Le projet de loi inscrivant l'interruption volontaire de grossesse (IVG) dans la Constitution est présenté ce mardi 12 décembre en Conseil des ministres. Réclamée de longue date par les associations féministes, cette initiative est saluée mais la formulation retenue ne fait pas l’unanimité. En effet, le projet de loi retient in fine la « liberté garantie » aux femmes de recourir à l'avortement, plutôt que le « droit à l'IVG » qui avait les faveurs des militants des droits des femmes.

Image légendée
Photo de la Constitution de 1958, le 21 juin 2018 au Conseil constitutionnel, à Paris © AFP/Archives JOEL SAGET

Ces dernières, tout comme la Commission nationale consultative des droits de l'Homme (CNCDH), mettent en avant le fait que la notion de liberté est moins forte juridiquement que celle de droit fondamental. Ainsi, son application dépendra de l'interprétation du législateur qui pourra définir les conditions d'accès à l'IVG, et potentiellement les restreindre. 

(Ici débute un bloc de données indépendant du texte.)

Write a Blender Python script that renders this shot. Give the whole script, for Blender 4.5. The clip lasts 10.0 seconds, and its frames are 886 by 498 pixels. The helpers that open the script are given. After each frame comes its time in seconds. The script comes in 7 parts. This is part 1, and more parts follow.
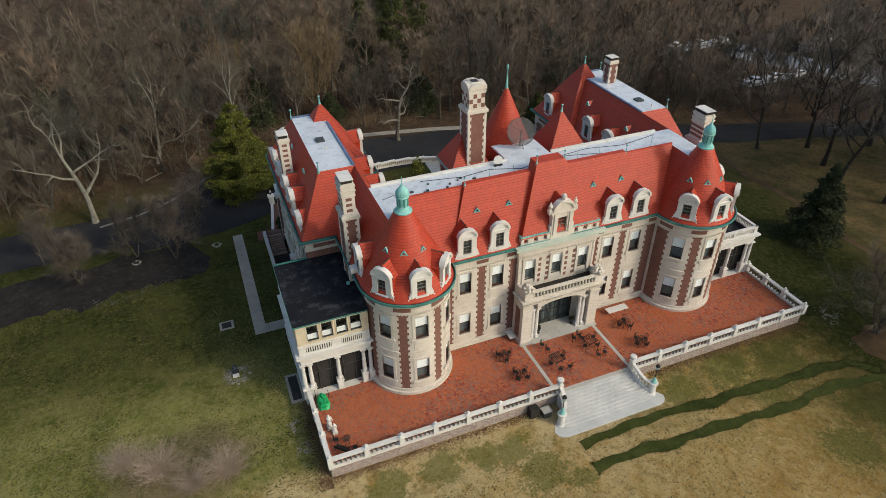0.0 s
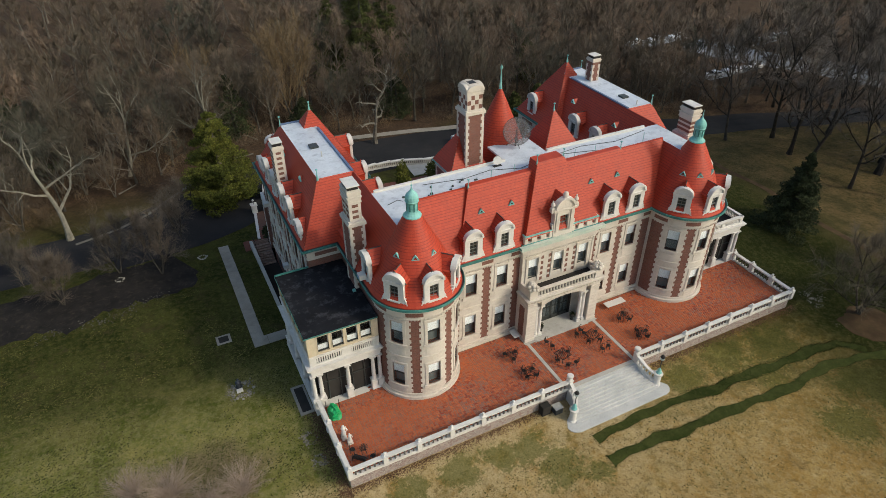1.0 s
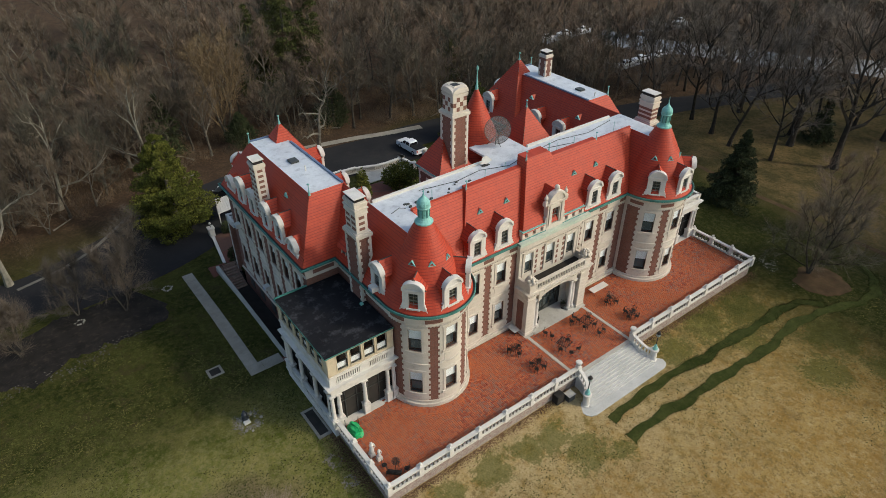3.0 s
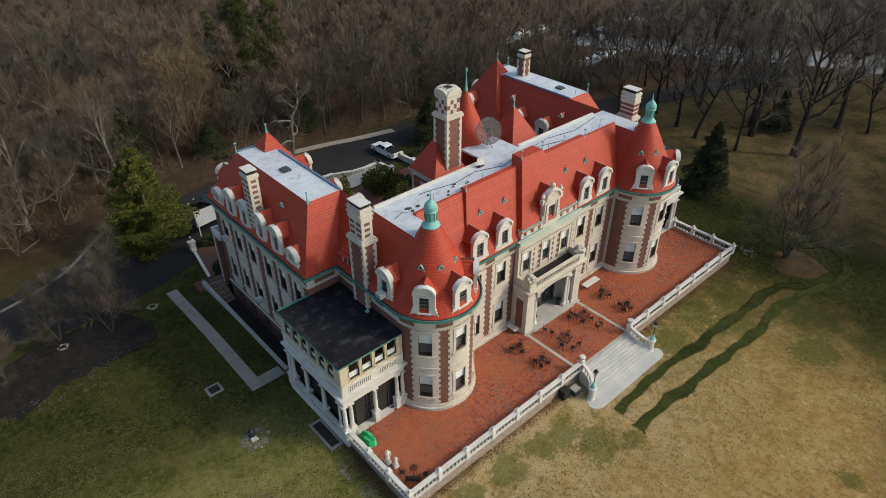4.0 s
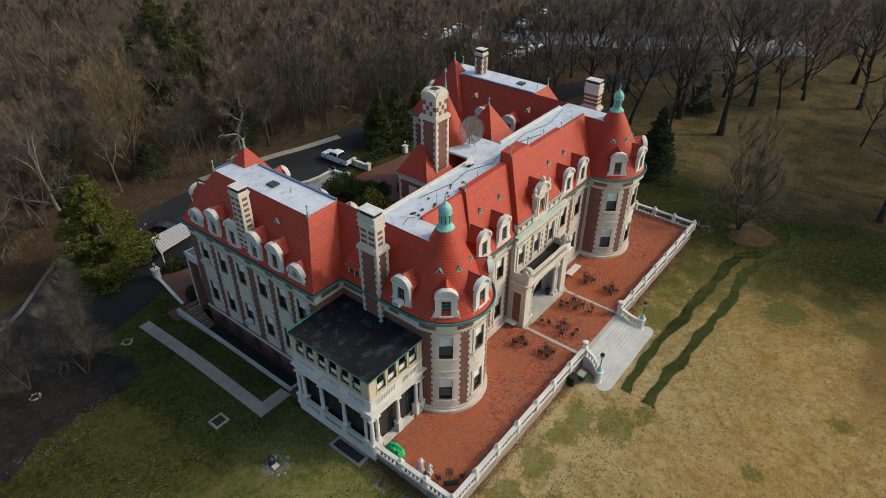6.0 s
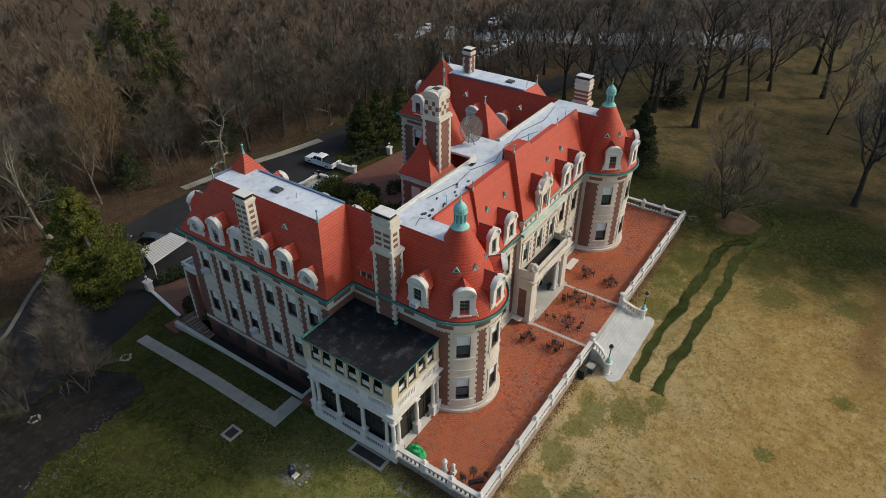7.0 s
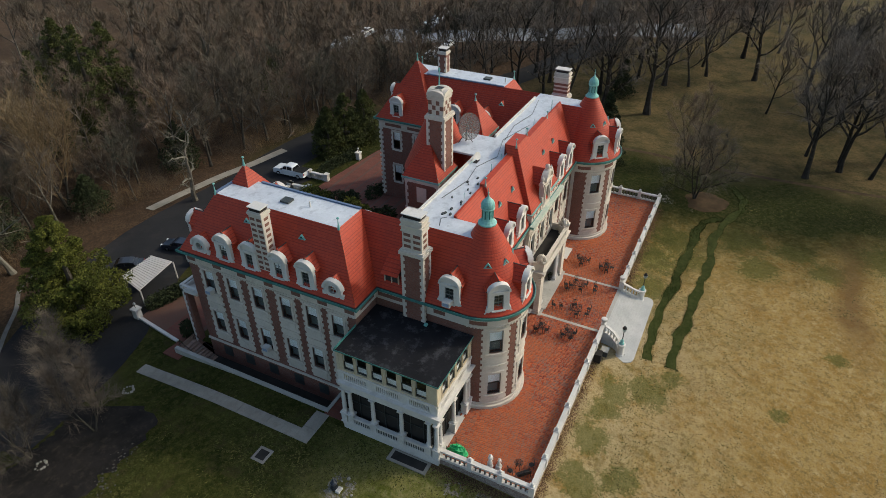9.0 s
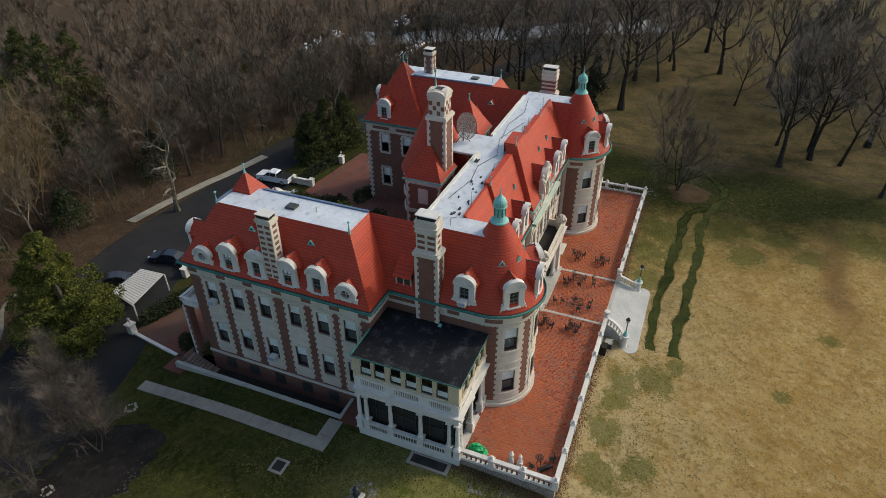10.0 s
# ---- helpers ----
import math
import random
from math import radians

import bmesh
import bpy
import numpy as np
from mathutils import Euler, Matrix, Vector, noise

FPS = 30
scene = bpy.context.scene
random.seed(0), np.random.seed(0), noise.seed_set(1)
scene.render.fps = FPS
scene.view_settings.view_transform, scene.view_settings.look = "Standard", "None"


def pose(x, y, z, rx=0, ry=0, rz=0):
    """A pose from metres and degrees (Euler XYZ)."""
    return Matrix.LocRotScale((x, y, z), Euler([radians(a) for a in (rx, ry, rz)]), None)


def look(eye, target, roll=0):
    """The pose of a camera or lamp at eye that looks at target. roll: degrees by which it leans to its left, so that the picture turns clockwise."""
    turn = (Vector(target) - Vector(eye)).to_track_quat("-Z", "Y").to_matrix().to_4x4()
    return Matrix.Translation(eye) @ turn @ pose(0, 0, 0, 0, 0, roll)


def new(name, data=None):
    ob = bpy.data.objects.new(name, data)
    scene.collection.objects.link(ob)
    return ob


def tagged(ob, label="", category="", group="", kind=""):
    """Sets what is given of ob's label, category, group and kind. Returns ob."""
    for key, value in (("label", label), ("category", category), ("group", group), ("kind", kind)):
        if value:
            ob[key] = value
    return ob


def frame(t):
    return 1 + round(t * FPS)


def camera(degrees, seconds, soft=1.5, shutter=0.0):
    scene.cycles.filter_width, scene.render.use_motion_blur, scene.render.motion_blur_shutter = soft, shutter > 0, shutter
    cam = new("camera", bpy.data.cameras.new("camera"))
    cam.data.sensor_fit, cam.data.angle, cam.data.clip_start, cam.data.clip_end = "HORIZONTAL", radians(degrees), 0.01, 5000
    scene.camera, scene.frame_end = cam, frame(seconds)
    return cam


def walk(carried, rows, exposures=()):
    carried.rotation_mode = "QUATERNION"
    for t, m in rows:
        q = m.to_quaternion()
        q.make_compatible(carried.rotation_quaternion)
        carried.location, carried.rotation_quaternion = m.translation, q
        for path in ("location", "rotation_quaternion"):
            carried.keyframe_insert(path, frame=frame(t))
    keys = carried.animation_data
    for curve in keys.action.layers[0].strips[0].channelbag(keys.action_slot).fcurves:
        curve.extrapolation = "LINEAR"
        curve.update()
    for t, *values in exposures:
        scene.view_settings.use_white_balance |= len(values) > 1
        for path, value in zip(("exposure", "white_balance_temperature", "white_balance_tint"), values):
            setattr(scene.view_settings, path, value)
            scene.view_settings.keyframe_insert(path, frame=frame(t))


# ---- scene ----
cam = camera(69.7, 10.0, soft=0.5)
PATH = [
    (0, (-29.391, -43.496, 46.695), (-28.727, -41.824, 45.43), -0.4),
    (0.5, (-31.396, -42.459, 46.755), (-30.668, -40.814, 45.489), -0.3),
    (1, (-33.392, -41.411, 46.808), (-32.592, -39.799, 45.543), -0.2),
    (1.5, (-35.356, -40.303, 46.83), (-34.484, -38.729, 45.565), -0.2),
    (2, (-37.351, -39.145, 46.843), (-36.406, -37.611, 45.581), -0.2),
    (2.5, (-39.277, -37.885, 46.868), (-38.261, -36.396, 45.607), -0.1),
    (4, (-44.403, -33.604, 46.927), (-43.196, -32.258, 45.672), 0.0),
    (4.5, (-45.938, -32.12, 46.948), (-44.675, -30.826, 45.693), 0.0),
    (5, (-47.426, -30.545, 46.962), (-46.109, -29.306, 45.708), 0.0),
    (5.5, (-48.857, -28.899, 46.991), (-47.485, -27.72, 45.738), 0.1),
    (7, (-52.76, -23.776, 46.881), (-51.267, -22.755, 45.63), 0.1),
    (7.5, (-53.988, -22.052, 46.829), (-52.458, -21.081, 45.581), 0.0),
    (8, (-55.103, -20.318, 46.753), (-53.541, -19.4, 45.506), -0.1),
    (8.5, (-56.156, -18.6, 46.677), (-54.563, -17.732, 45.431), -0.2),
    (9, (-57.082, -16.831, 46.598), (-55.461, -16.016, 45.354), -0.3),
    (9.5, (-57.952, -14.989, 46.553), (-56.304, -14.229, 45.31), -0.4),
    (10, (-58.829, -13.043, 46.531), (-57.153, -12.344, 45.29), -0.4),
]
walk(cam, [(t, look(eye, target, roll)) for t, eye, target, roll in PATH], [(0, -0.26, 6500, 2), (10, -0.26, 6500, 2)])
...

L’inscription à l’IVG dans la Constitution est une demande de longue date des associations féministes et de la gauche. Cette question a ressurgi en 2022 après l'annulation de l'arrêt garantissant aux Etats-Unis le droit d'avorter sur tout le territoire. Mesure qui a provoqué un électrochoc dans de nombreux pays. Notamment en France où des voix se sont élevées pour réclamer des actions fortes afin d'éviter une telle régression en matière de droits des femmes dans l'Hexagone. 

« Les libertés reconnues aux femmes, que l'on pensait en quelque sorte impossible de faire reculer, sont remises en cause par des mouvements politiques, parfois par des dirigeants qui arrivent au pouvoir, par des jurisprudences qui changent, en fonction d'équilibre politique », a souligné Emmanuel Macron ce dimanche 10 décembre à l’occasion du 75e anniversaire de la Déclaration des Droits de l’Homme. « C'est pourquoi la France se félicite de montrer l'exemple », a-t-il ajouté. 

Dans les faits, l'inscription du recours à l'IVG dans la Constitution est avant tout symbolique. Cela compliquerait les tentatives de le supprimer ou de lui porter gravement atteinte, mais il pourrait toujours être abrogé par une nouvelle révision constitutionnelle.

Image légendée
Hémicycle de l'Assemblée nationale @ DAVID DEBRAY / Getty Images

Un « symbole fort » 

Dans les rangs des associations féministes, on salue un « symbole fort ». L'inscription dans la Constitution « ne va pas changer la manière dont aujourd'hui les femmes ont recours à l'avortement en France, ce n'est pas suffisant pour améliorer les choses », souligne la présidente de la Fondation des femmes Anne-Cécile Mailfert. Il y a notamment des problèmes d'accès à l'IVG liés à la fermeture de maternités. 

« Néanmoins, ça nous paraît nécessaire, dans le contexte international d’une grande violence et d’attaques coordonnées de mouvements anti-avortement, de réaffirmer le caractère fondamental de ce droit et le camp où se situe la France », ajoute-t-elle. 

« On est dans une situation qui fait que la meilleure écriture est celle qui sera votée le plus rapidement possible et c'est un compromis », abonde la présidente du Planning familial, Sarah Durocher. 

À l'inverse, l'association pro-vie Alliance Vita voit dans l'inscription de l'IVG dans la Constitution un « non-sens » et juge la mise en place d'une vraie « politique de prévention de l’avortement plus que jamais nécessaire ». 

Autorisée temporairement en 1975 par la loi Veil, l'IVG est définitivement légalisée en France en décembre 1979. La loi s'est depuis étoffée, avec un délai légal étendu à 14 semaines et une prise en charge à 100 %. Selon les derniers chiffres officiels, 234 300 IVG ont été enregistrées en France en 2022.